Silence stops enrollment in blood cancer arm of RNAi trial over 'recruitment challenges'

Silence Therapeutics’ stuttering effort to generate clinical data on SLN124 in myelodysplastic syndrome (MDS) has conked out. Facing recruitment challenges, the RNAi specialist has decided to stop enrollment in the MDS arm of an early-phase clinical trial to focus on thalassemia and polycythemia vera.

SLN124 is designed to temporarily silence TMPRSS6, a gene that stops the liver from making hepcidin. As a deficiency of hepcidin, a hormone that controls iron levels, is a driver of both MDS and thalassemia, Silence targeted both indications when it began testing SLN124 in patients 11 months ago. COVID-19 affected the study, but as recently as last month, Silence was still targeting a third-quarter MDS data drop.

Now, Silence is pulling back from MDS, discontinuing enrollment in that side of the study in the face of “recruitment challenges” and a belief it can “derive the most value in the near term” in thalassemia and polycythemia vera.
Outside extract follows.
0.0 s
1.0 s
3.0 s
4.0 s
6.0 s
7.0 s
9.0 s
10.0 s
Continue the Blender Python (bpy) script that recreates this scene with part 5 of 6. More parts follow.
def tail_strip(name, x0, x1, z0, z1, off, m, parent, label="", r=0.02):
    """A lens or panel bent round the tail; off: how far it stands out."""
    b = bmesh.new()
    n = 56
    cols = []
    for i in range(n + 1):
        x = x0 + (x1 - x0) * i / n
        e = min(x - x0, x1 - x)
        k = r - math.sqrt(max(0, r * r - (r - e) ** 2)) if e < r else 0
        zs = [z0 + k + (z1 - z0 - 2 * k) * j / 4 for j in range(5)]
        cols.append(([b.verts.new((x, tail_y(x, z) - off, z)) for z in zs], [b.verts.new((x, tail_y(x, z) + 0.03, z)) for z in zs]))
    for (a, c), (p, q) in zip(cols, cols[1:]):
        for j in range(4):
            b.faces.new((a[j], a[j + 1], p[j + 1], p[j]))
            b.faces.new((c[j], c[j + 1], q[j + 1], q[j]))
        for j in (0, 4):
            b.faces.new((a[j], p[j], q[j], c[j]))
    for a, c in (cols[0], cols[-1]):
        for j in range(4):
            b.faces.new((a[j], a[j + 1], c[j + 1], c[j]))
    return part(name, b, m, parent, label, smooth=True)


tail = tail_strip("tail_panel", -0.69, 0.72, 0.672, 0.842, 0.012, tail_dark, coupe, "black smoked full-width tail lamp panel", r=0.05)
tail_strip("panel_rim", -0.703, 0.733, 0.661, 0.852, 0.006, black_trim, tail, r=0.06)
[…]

The decision sets back Silence’s pursuit of an indication that represents a sizable slice of the opportunity for SLN124. Polycythemia vera, a rare disease in which blood becomes thicker, is the most prevalent of the initial indications targeted by Silence, affecting around 150,000 people in the U.S, but MDS is next in line with 70,000 U.S. patients. Thalassemia trails well behind in third place.
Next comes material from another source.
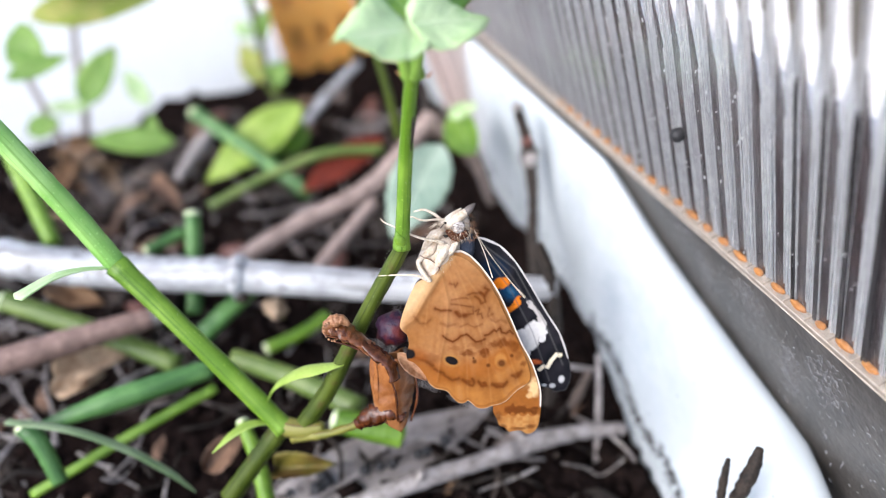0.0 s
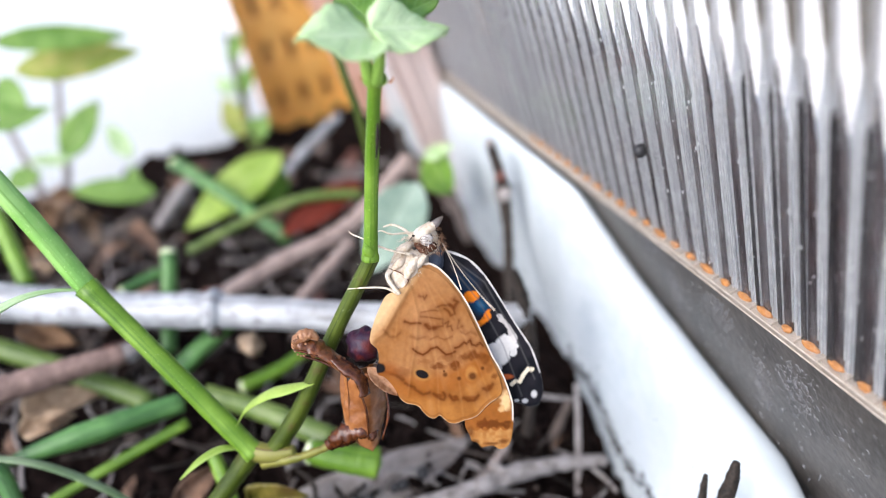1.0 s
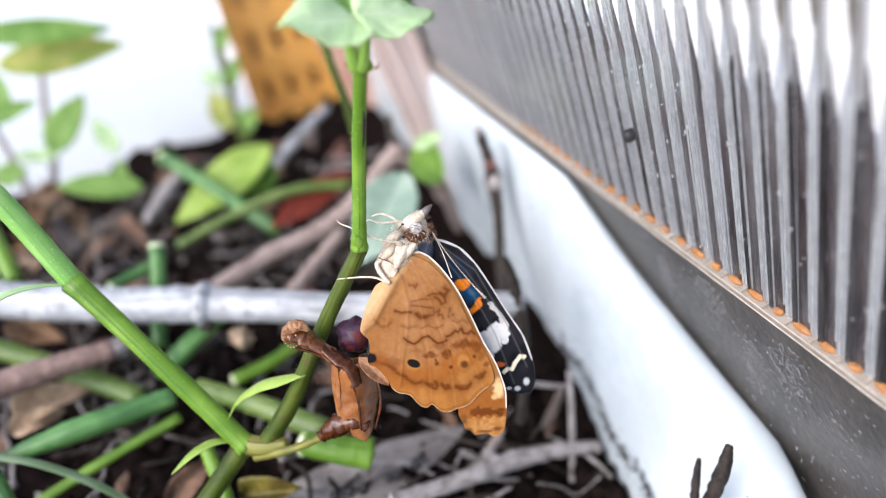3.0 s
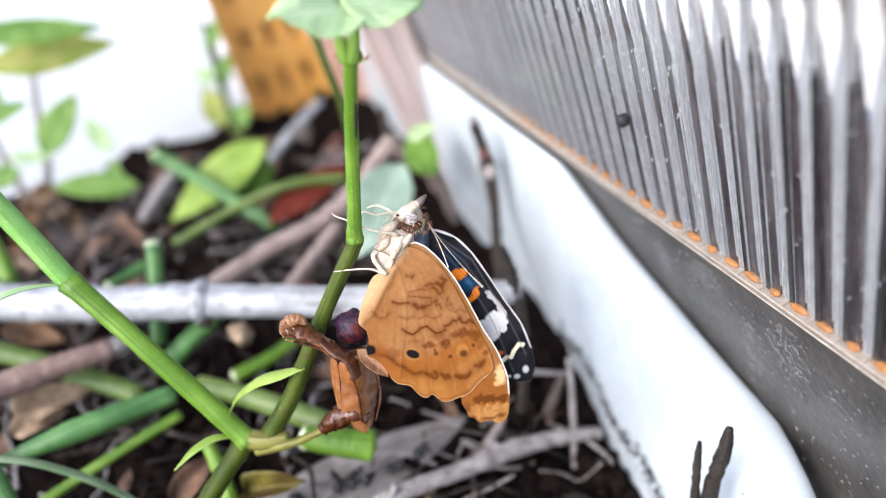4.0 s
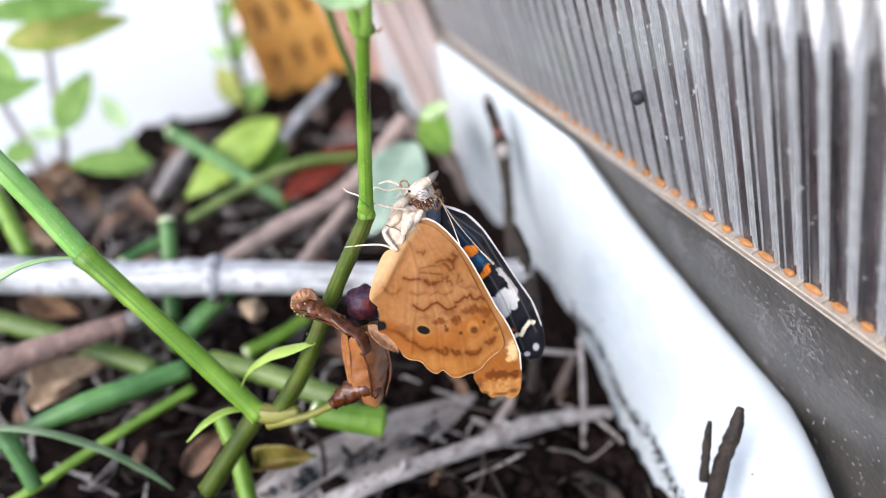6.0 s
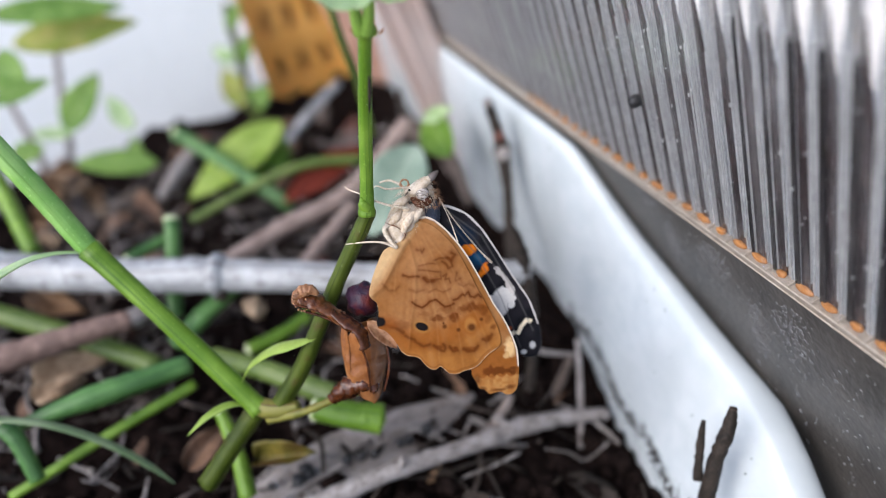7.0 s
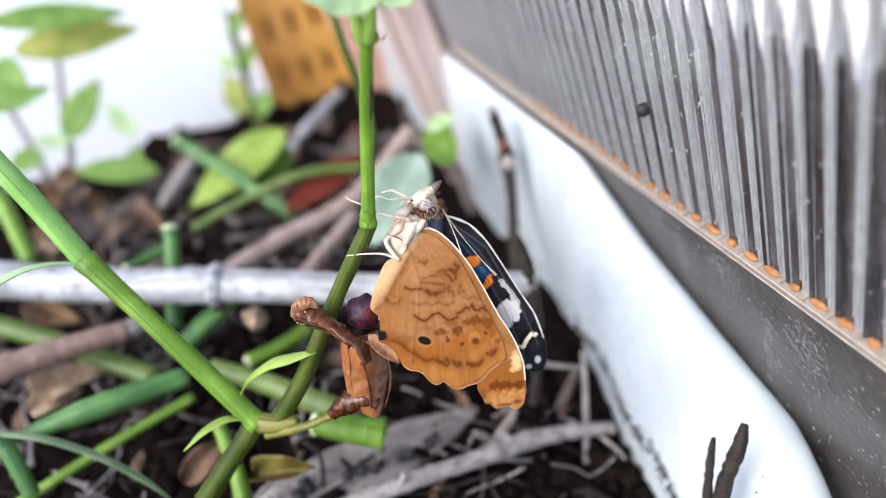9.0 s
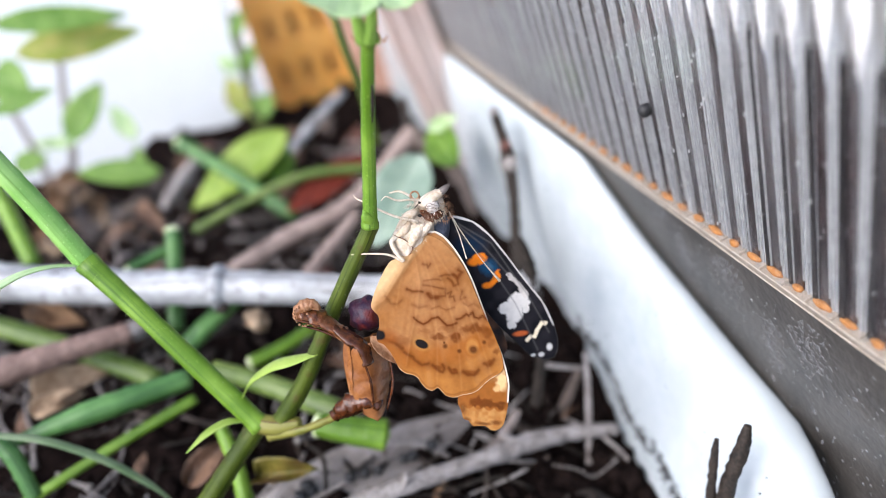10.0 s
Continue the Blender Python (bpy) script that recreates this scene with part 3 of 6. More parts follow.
def panel():
    """Clear twin-wall sheet of upright cells, standing on a ledge behind the planter's rim."""
    x0, foot, top, lean, fall = 0.0429, -0.0778, 0.064, radians(4.0), 0.035
    ob = thing("ribbed_panel", (x0, 0.12, foot), "clear ribbed plastic sheet with dirty amber lower edge", "plastic sheet", kind="structure")
    y0, y1 = 0.012, 0.245
    reflections, panes, bands, lines = [], [], [], []
    # these slips paint the reflections and refractions of the clear cells
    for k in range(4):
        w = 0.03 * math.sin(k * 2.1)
        reflections.append(slat("film", [(0.0006, 0.13, 0.55 + w), (0.012, 0.13, 0.57), (0.024, 0.13, 0.54 - w), (0.031, 0.13, 0.47), (0.035, 0.13, 0.34 + w), (0.038, 0.13, 0.23), (0.0405 + 0.02 * w, 0.13, 0.15)], DARK_REFLECTION, 0.0002, 0.010, k))
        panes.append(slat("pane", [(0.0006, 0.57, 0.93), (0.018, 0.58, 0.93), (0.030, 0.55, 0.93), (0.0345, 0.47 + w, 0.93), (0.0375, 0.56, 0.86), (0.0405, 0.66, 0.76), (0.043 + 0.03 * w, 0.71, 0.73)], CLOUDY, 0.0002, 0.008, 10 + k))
        bands.append(slat("band", [(0.0350, 0.93, 0.99), (0.038, 0.84, 1.0), (0.042, 0.62 + w, 1.0), (0.048, 0.44, 1.0), (top, 0.18 - w, 1.0)], BROWN_REFRACTION, 0.0002, 0.005, 20 + k))
        # thin pale strips paint the bright streaks along and between the cell walls
        lines.append([slat("bright_line", [(0.0006 + low, at - wide, at + wide), (0.5 * (low + high), at - wide * 1.2, at + wide * 1.2), (high, at - wide * 0.6, at + wide * 0.6)], GLINT_AND_LINT, 0.00025, 0.002, 30 + k)
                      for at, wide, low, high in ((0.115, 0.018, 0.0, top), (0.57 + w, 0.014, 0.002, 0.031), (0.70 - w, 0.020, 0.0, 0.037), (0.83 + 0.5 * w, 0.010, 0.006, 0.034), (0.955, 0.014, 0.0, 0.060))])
    walls = box_data("cell_wall", -0.0004, 0.0009, -0.00005, 0.00005, 0.0, 0.0005, LIP)
    silts = []
    for k in range(3):
        me = lump_data("silt", 1.0, DIRT, 40 + k, 0.22, (0.00055, 0.00150, 0.00042), level=2, freq=1.8)
        silts.append(me)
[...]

Silence suffered earlier setbacks in its attempt to study SLN124 in MDS. The biotech filed to run a phase 1 trial in patients with MDS and thalassemia late in 2019 only to withdraw the study before enrolling a single patient in response to the pandemic.
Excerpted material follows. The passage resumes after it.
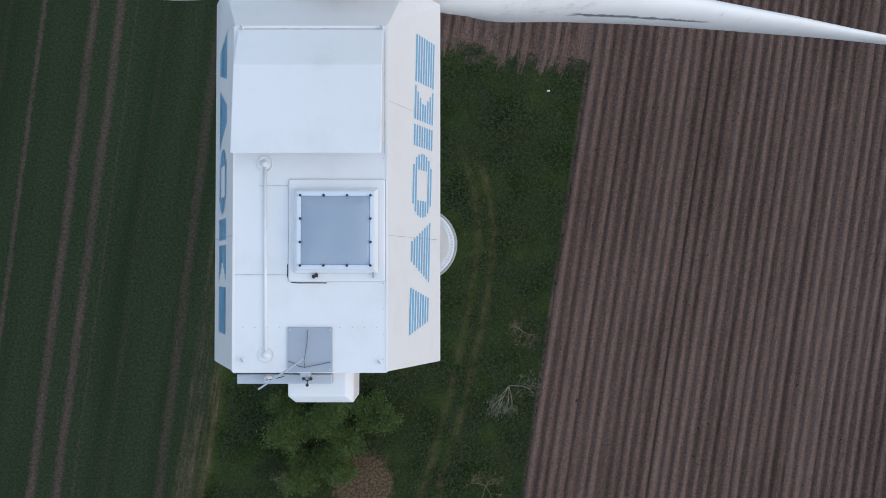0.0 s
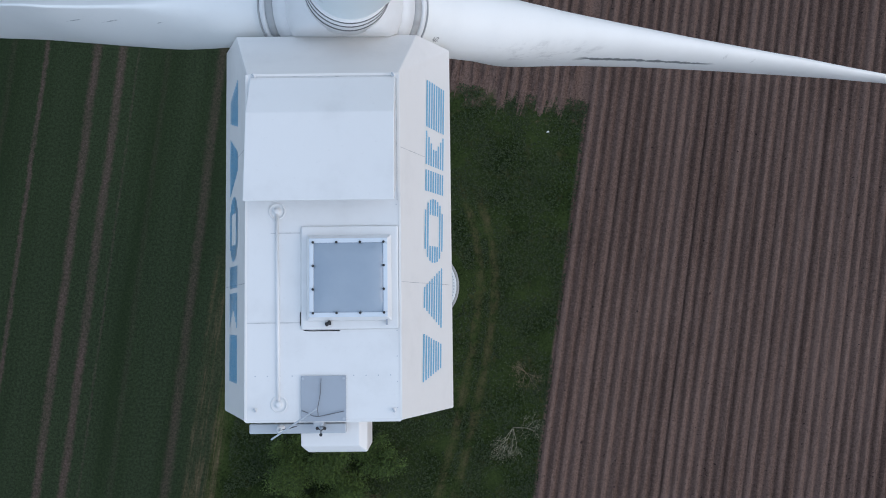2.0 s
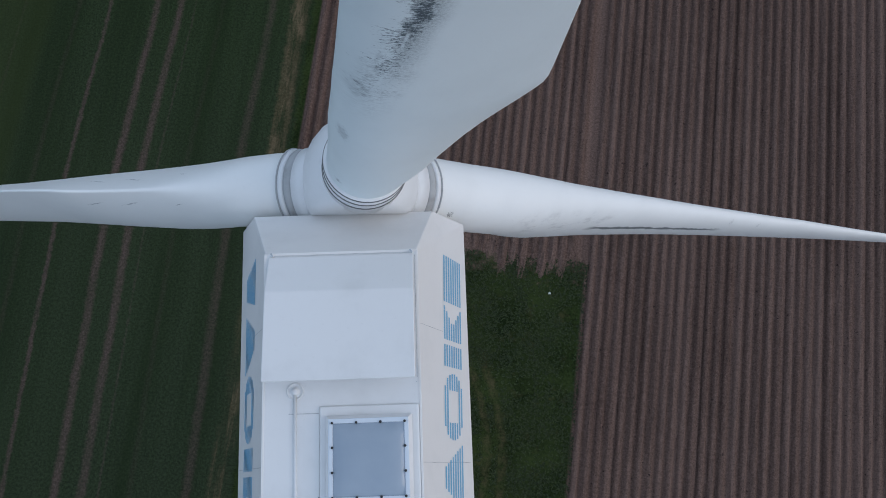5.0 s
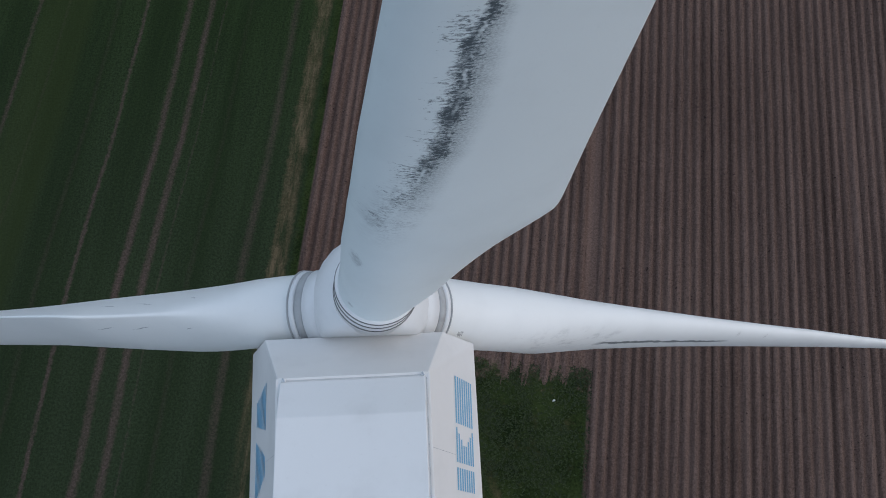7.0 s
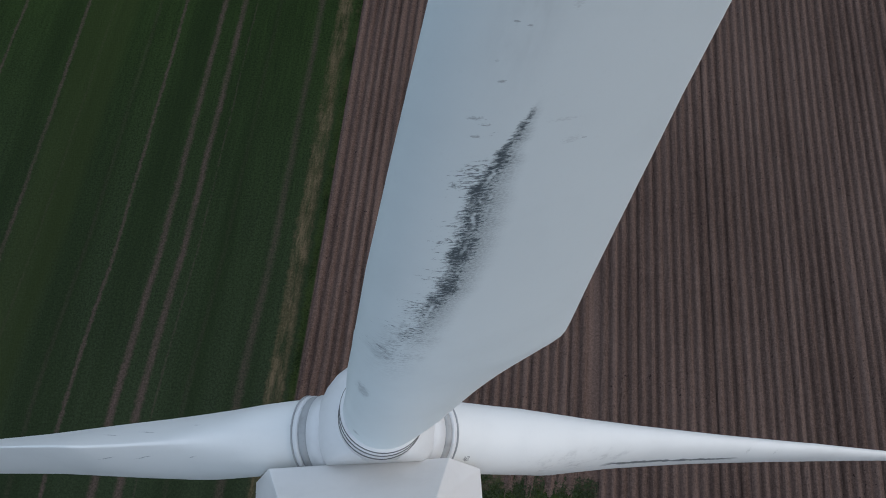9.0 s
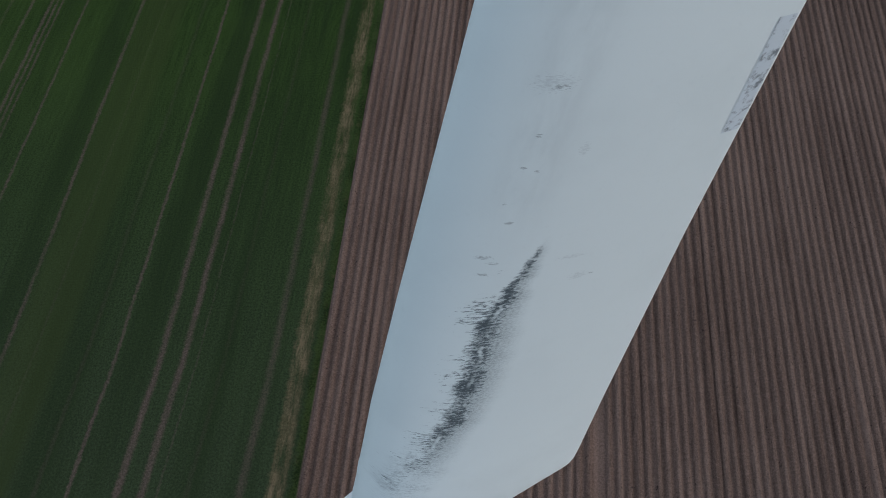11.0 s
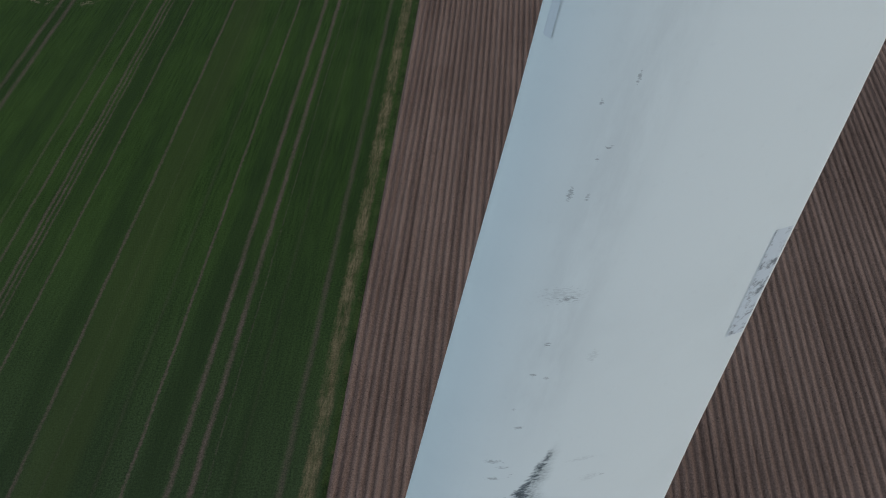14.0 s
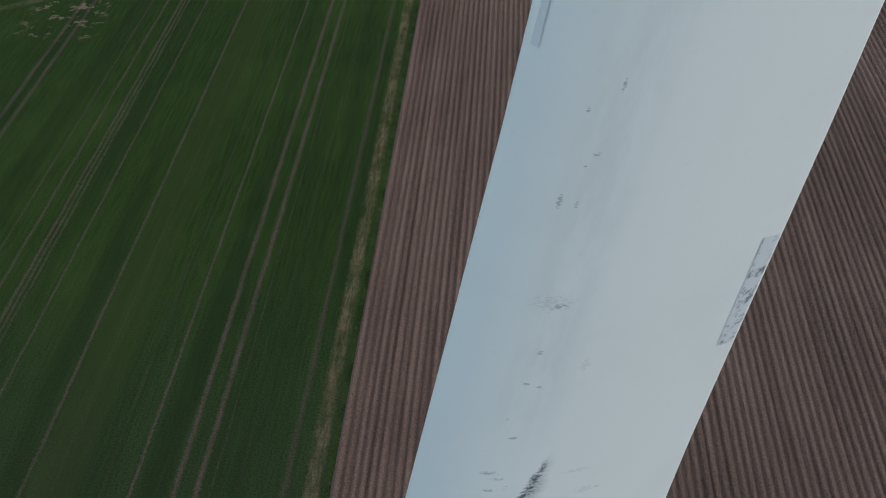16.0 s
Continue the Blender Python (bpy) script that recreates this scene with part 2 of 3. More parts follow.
def scuffed_blade_material():
    """Gelcoat with a few short scuffs behind the crease."""
    m, x, y, z, base = gelcoat("scuffed_gelcoat")
    rough = m.math("SUBTRACT", m.noise(m.join(m.math("MULTIPLY", x, 60.0), 1.0, m.math("MULTIPLY", z, 16.0)), 1.0, 3, 0.65), 0.42)
    spots = None
    for x0, z0, w, h in ((0.93, 2.95, 0.012, 0.13), (1.07, 3.45, 0.012, 0.12), (0.75, 2.3, 0.01, 0.05)):
        b = mark(m, x, z, x0, z0, w, h, rough)
        spots = b if spots is None else m.math("MAXIMUM", spots, b)
    return m.color(m.mix(m.math("MULTIPLY", spots, 0.6), base, (0.16, 0.17, 0.18)))


BLADE_UP, BLADE_EAST, BLADE_WEST = raised_blade_material(), cracked_blade_material(), scuffed_blade_material()


def tape_material():
    m = Mat("repair_tape", 0.45)
    p = m.local()
    f = m.step(m.noise(p, 13, 6, 0.75), 0.49, 0.64)
    return m.color(m.mix(m.math("MULTIPLY", f, 0.85), (0.60, 0.66, 0.70), (0.10, 0.12, 0.13)))


TAPE = tape_material()
FILM = paint("clear_edge_film", (0.62, 0.67, 0.70), (0.50, 0.55, 0.58), 0.35, 0.4, 4)


def skylight_material():
    m = Mat("smoked_acrylic_sky_tint", 0.12, 0.0, 0.7)
    p = m.local()
    # the blue-grey of the reflected sky is put into the base colour
    return m.color(m.mix(m.noise(p, 3, 4), (0.255, 0.315, 0.385), (0.315, 0.375, 0.44)))


SKYLIGHT = skylight_material()
FROST = paint("frosted_acrylic", (0.60, 0.66, 0.72), (0.45, 0.50, 0.55), 0.3)

SOIL_A, SOIL_B, SOIL_C = (0.0695, 0.0433, 0.0342), (0.1915, 0.1288, 0.1049), (0.3420, 0.2531, 0.2086)


def soil_color(m, u, v, p):
    """Crumbly earth: tone varies from row to row, in wide drifts and from crumb to crumb."""
    streak = m.noise(m.join(m.math("MULTIPLY", u, 1.35), m.math("MULTIPLY", v, 0.03), 0.0), 1.0, 3)
    patch = m.noise(p, 0.06, 4)
    grain = m.noise(p, 7.0, 4, 0.7)
    crumb = m.noise(p, 15.0, 3, 0.7)
    f = m.math("MULTIPLY_ADD", m.math("SUBTRACT", grain, 0.5), 0.95, 0.5)
    f = m.math("MULTIPLY_ADD", m.math("SUBTRACT", crumb, 0.5), 0.9, f)
    f = m.math("MULTIPLY_ADD", m.math("SUBTRACT", streak, 0.5), 0.75, f)
    line = m.noise(m.join(m.math("MULTIPLY", u, 7.0), m.math("MULTIPLY", v, 0.15), 3.0), 1.0, 4, 0.6)
    f = m.math("MULTIPLY_ADD", m.math("SUBTRACT", line, 0.5), 0.24, f)
    f = m.math("MULTIPLY_ADD", m.math("SUBTRACT", patch, 0.5), 0.5, f)
    c = m.mix(m.step(f, 0.10, 0.85), SOIL_A, SOIL_B)
    return m.mix(m.math("MULTIPLY", m.step(f, 0.78, 1.15), 0.8), c, SOIL_C), m.math("ADD", grain, crumb)


def soil_material():
    m = Mat("ridged_soil", 0.95, 0.0, 0.08)
    p = m.place()
    u, v = m.dot(p, E_U), m.dot(p, E_V)
    c, grain = soil_color(m, u, v, p)
    # scattered dark dots: clods, and holes whose shade is put into the colour
    dots = m.math("MULTIPLY", m.step(m.noise(p, 5.0, 2), 0.67, 0.70), m.step(m.noise(p, 0.35, 3), 0.47, 0.60))
    c = m.mix(m.math("MULTIPLY", dots, 0.85), c, (0.020, 0.013, 0.012))
    m.bump(grain, 1.0, 0.09)
    return m.color(c)


SOIL = soil_material()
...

Early last year, Silence tried again, posting a new study on ClinicalTrials.gov and going on to start the trial in April. By August, the study had hit turbulence, with Silence unable to activate some key sites because of surges in COVID-19 cases, forcing it to delay the delivery of data from the second half of 2021 to the summer of 2022. 

With the thalassemia arm fully enrolled, Silence is now aiming to present top-line data on those patients in the third quarter of 2022. The MDS results were due around the same time before Silence rethought its plans.